Tuesday, November 1, 2011

Haitians in Cuba

     In early 18th century Cuba the Spanish Catholic Church created mutual aid societies, known as cabildos, which, in spite of the imposed Catholicism, served simultaneously as institutions of entertainment and venues of their ancestral African religious practices, adapting them to their new environment and to their circumstances as a marginalized, repressed and enslaved group [Velez, p 139]. The cabildos served a diversity of economic, political, and cultural functions.

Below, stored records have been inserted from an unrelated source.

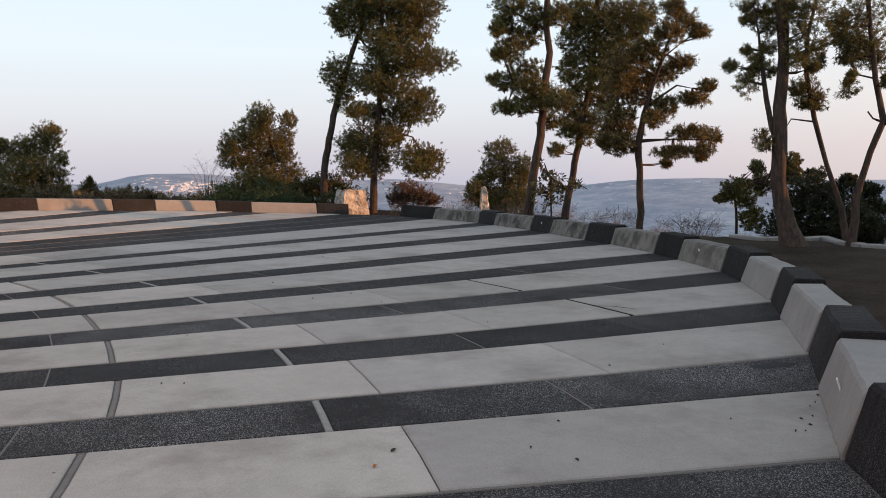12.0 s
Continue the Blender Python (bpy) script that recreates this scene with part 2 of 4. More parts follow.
def bevelled_box(sx, sy, sz, bevel, z0=0.0, seg=1):
    bm = bmesh.new()
    bmesh.ops.create_cube(bm, size=1)
    bmesh.ops.scale(bm, vec=(sx, sy, sz), verts=bm.verts)
    bmesh.ops.translate(bm, vec=(0, 0, z0 + sz / 2), verts=bm.verts)
    if bevel:
        bmesh.ops.bevel(bm, geom=bm.edges[:], offset=bevel, segments=seg, affect="EDGES")
    return bm


# ---------------------------------------------------------------- plan: a fan of bands round the monument's axis
AX, AY = -13.005, 10.951


def gz(x, y):
    """Height of the paved floor: nearly level, rising towards the far side of the monument."""
    s = min(max(0.0, (-0.5 * x + 0.86 * y) / 0.99479 - 10.0), 22.0)
    return -0.0085 * x + 0.01105 * y + 0.003 * s * s


def polar(r, deg):
    return AX + r * math.cos(radians(deg)), AY + r * math.sin(radians(deg))


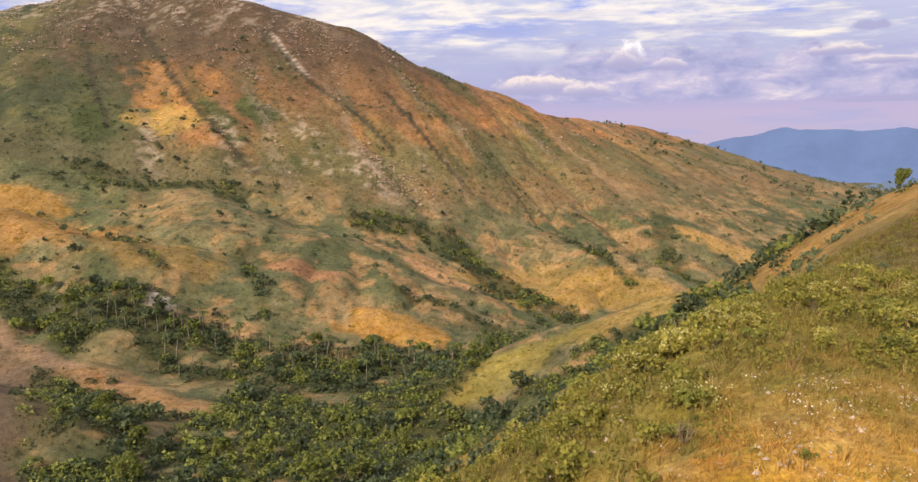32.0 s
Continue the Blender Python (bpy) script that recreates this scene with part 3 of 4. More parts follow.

In stark contrast to the experience of African slaves in the United States, Africans in the cabildos of Cuba were afforded an opportunity to congregate with Africans of the same nation or territorial origin and speak in their native languages, which allowed for the retention and reconstruction of musical traditions and the perpetuation of rituals, ancestral expressions of dance and song related to religious belief, and the use of instruments so essential to the performance of those rituals. Lucumi (Yoruba) cabildos, Congo (name given to person of cultural practices of Bantu origin) cabildos and Arara (Fon) cabildos thrived, and were officially recognized during the colonial era and in the first years of the republic. Most offered mutual-aid benefits when members became disabled or sick, and virtually all provided death benefits, helping to defray the expense of funerals for members families [Andrews, p. 69].       
     As the the influence of the church over Cuban society waned in the 1800s (Knight, 1970), and the importation of Africans to Cuba approached all-time highs, the African culture of the cabildos was fortified further to give rise to Afro-Cuban religions: Santeria, Abakuá, and Palo Monte, each of which was formed in the cabildos of their respective peoples: Santeria in the Yoruba (Lucumi) cabildos, Abakua in the Carabali (Calabar coast) cabildos, and Palo Monte in the Congo cabildos
     Haitian immigration to Cuba began in 1791 and has continued at various times up to the present day. The early wave of refugees from Saint-Domingue established communities in the Oriente province of Cuba, which then was quite remote. Africans from Haiti were a transculturated mix of Dahomeyan, Congolese, and other groups, who usually spoke creolized French and observed the voodoo religion. 
     Given Haiti's reputation as a dangerous center for subversion, these new arrivals to Cuba avoided describing themselves as haitiano and soon the word francés was universally applied to all the refuges and their distinct array of music and social organizations. These black franceses formed cabildos, where they performed their dances known as tumbas, which derives from the French word for drums, "tambours"; in time these societies became known as tumba francesa, some of which survive to this day. Adorned in clothes modeled on the ballroom costumes of eighteenth-century France, they play almost purely African-derived music on Dahomeyan-style drums, together with dances that imitate the formal dances of the French society of the colonial era, while incorporating African elements. 
     The tumba was hardly limited to the cabildos and was heard on the coffee plantations, in the city slums, and in the palenques, the remote mountain communities of the cimmarones, or runaways. Palenques existed from the beginning of slavery in Cuba and could be found all over the island, but few regions provided more favorable terrain for hiding out than the mountains of Oriente. Soon after the arrival of the Haitian refugees at the beginning of the nineteenth century, a number of franceses joined or formed palenque communities where they practiced voodoo and performed the tumba  

     Notably, the franceses employed a syncopated rhythmic cell known as the cinquillo (meaning quintuplet), which would prove to be not only the foundation of Haitian meringue and Domincan merengue, but of the Cuban danzón and the bolero. The influence of eighteenth-century France and the practice of voodoo allowed the franceses to provide more depth to Cuban music as distinct regional styles thrived and migrated.

Bibliography
Andrews, G.R., 2004. Afro-Latin America, 1800-2000, Oxford University Press, USA. 
Creole Choir Boasts Roots In Haiti, Fame In Cuba. October 24, 2011. National Public Radio. Available at: http://www.npr.org/2011/10/24/141652174/creole-choir-boasts-roots-in-haiti-fame-in-cuba. 
Knight, F.W., 1970. Slave Society in Cuba During the Nineteenth Century, University of Wisconsin Press.  
Sublette, N., 2007. Cuba and Its Music: From the First Drums to the Mambo, Chicago Review Press. Velez, M., 2000. Drumming For The Gods (Studies In Latin America & Car), Temple University Press.  Velez, M., 2000. Drumming For The Gods (Studies In Latin America & Car), Temple University Press.  

1 comment:

  1. Thanks for posting this information.